Asbestos Trust Transparency Litigation
Lawsuits alleging injuries from asbestos have developed into a two-track system where plaintiffs sue solvent companies and, for the same injury, file claims against trusts set up by federal bankruptcy courts alleging completely different facts. Some claimants have misrepresented facts and deliberately delayed filing trust claims to protect their state court claims against other defendants. This “double-dipping” hurts current and future claimants. California should act to require that asbestos plaintiffs in state court disclose their bankruptcy trust claims or explain why they have not made claims to identified trusts.
Stop Making It Worse
In addition to these positive steps, the Legislature could improve the litigation climate by not acting to limit arbitration. Every year bills are introduced attacking arbitration as a means to settle civil claims. Arbitration provides a quicker, less expensive alternative to our state’s court system that is plagued by excessive litigation, long wait times, and shortages of courtrooms, judges, and jurors.
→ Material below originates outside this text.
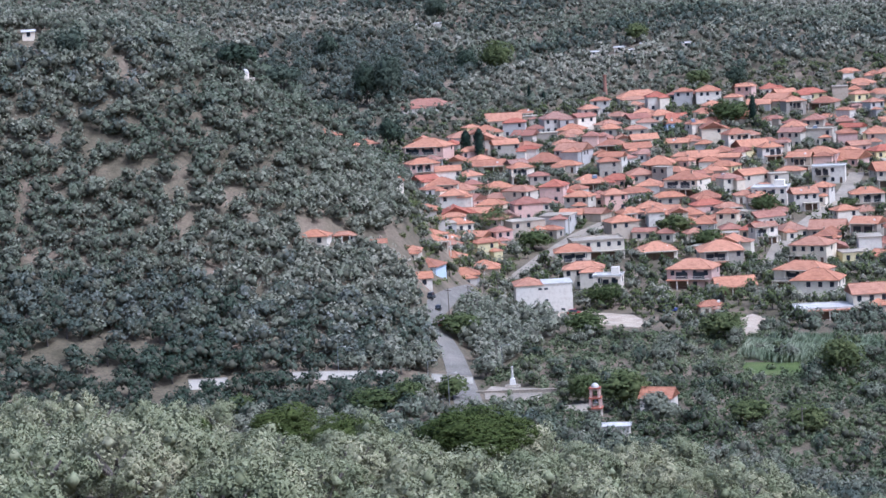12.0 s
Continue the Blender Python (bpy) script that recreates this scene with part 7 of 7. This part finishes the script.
def tree_meshes(kind, variant):
    key = (kind, variant)
    if key in MADE:
        return MADE[key]
    d = shape_dice
    if kind in SHAPES:
        mat, n, lobes, zc, hz, size = SHAPES[kind]
        if variant >= 10:
            n, size = int(n * 2.6), size * 0.62
        c = crown(d, int(n * 0.5), 0.38, hz * 0.85, zc, lobes, size * 0.66, 5, 0.55, 1.25, 0.3, 1.6, True)
        top = 0.5
    elif kind in ("cypress", "poplar", "fir"):
        mat = {"cypress": M_CYPRESS, "poplar": M_POPLAR, "fir": M_CYPRESS}[kind]
        n = 800
        z = d.random(n) ** (0.8 if kind != "fir" else 1.5)
        r = {"cypress": np.sin(np.clip(z * 0.93 + 0.07, 0, 1) * 3.1415) ** 0.55 * 0.42, "poplar": np.sin(np.clip(z * 0.9 + 0.1, 0, 1) * 3.1415) ** 0.6 * 0.42, "fir": (1 - z) * 0.5 * (0.8 + 0.25 * np.sin(z * 40))}[kind]
        a = d.uniform(0, 6.2832, n)
        rr = r * d.uniform(0.7, 1.1, n)
        p = np.stack([np.cos(a) * rr, np.sin(a) * rr, 0.03 + z * 0.95], -1)
        s = 0.05 * d.uniform(0.6, 1.4, (n, 1))
        u, v = d.normal(size=(n, 3)), d.normal(size=(n, 3))
        u /= np.linalg.norm(u, axis=1)[:, None]
        v /= np.linalg.norm(v, axis=1)[:, None]
        zs = np.array([1.0, 1.0, 0.6 if kind != "fir" else 0.35])
        c = np.stack([p + u * s * 1.4 * zs, p + v * s * 1.4 * zs, p - (u + v) * s * zs], 1)
        ring = []
        zz = np.linspace(0.05, 0.97, 7)
        for z0, z1 in zip(zz, zz[1:]):
            f = (lambda q: 0.3 * math.sin(min(1, q * 0.93 + 0.07) * 3.1415) ** 0.55) if kind != "fir" else (lambda q: 0.34 * (1 - q))
            for k in range(7):
                a0, a1 = 6.2832 * k / 7, 6.2832 * (k + 1) / 7
                P = [np.array((math.cos(a0) * f(z0), math.sin(a0) * f(z0), z0)), np.array((math.cos(a1) * f(z0), math.sin(a1) * f(z0), z0)),
                     np.array((math.cos(a1) * f(z1), math.sin(a1) * f(z1), z1)), np.array((math.cos(a0) * f(z1), math.sin(a0) * f(z1), z1))]
                ring += [[P[0], P[1], P[2]], [P[0], P[2], P[3]]]
        c = np.concatenate([c, np.array(ring)])
        top = 0.2
    else:  # palm
        mat, top, c = M_BROAD, 0.78, []
        for k in range(26):
            a, lift = d.uniform(0, 6.2832), d.uniform(-0.4, 0.9)
            prev = np.array((0, 0, 0.8))
            side = np.array((-math.sin(a), math.cos(a), 0))
            for i in range(1, 6):
                q = i / 5
                nxt = np.array((math.cos(a) * q * 0.5, math.sin(a) * q * 0.5, 0.8 + (lift * q - 1.1 * q * q) * 0.2 + 0.03))
                w0, w1 = 0.05 * (1.1 - (i - 1) / 5), 0.05 * (1.1 - q)
                c += [[prev - side * w0, prev + side * w0, nxt + side * w1], [prev - side * w0, nxt + side * w1, nxt - side * w1]]
                prev = nxt
        c = np.array(c)
    bm = bmesh.new()
    tube(bm, [(0, 0, -0.08), (0.01, 0, 0.1), (-0.01, 0.01, top * 0.6), (0.0, 0.0, top)], [0.055, 0.04, 0.032, 0.02] if kind != "palm" else [0.07, 0.055, 0.05, 0.05], 7)
    if kind in SHAPES:
        for k in range(5):
            a = 6.2832 * k / 5 + 0.4
            tube(bm, [(0, 0, top * 0.55), (0.12 * math.cos(a), 0.12 * math.sin(a), top * 0.95), (0.24 * math.cos(a), 0.24 * math.sin(a), top * 1.25)], [0.022, 0.015, 0.008], 5)
    MADE[key] = (tri_mesh("crown", c, mat), mesh_of(bm, "trunk", M_BARK))
    return MADE[key]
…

Consumers and employees achieve results in arbitration that are as good as or better than they would have gotten in court. Arbitration does not generate attorneys’ fees at anything near the rate of a civil court case, but that is not a good reason for the Legislature to limit the use of arbitration to settle disputes.
While these reforms represent an important first step, they do not include many of the comprehensive reforms to the civil justice system that some in the business community have advocated. These reforms, nonetheless, will help alleviate the crushing financial burden now placed on businesses by California’s existing legal system.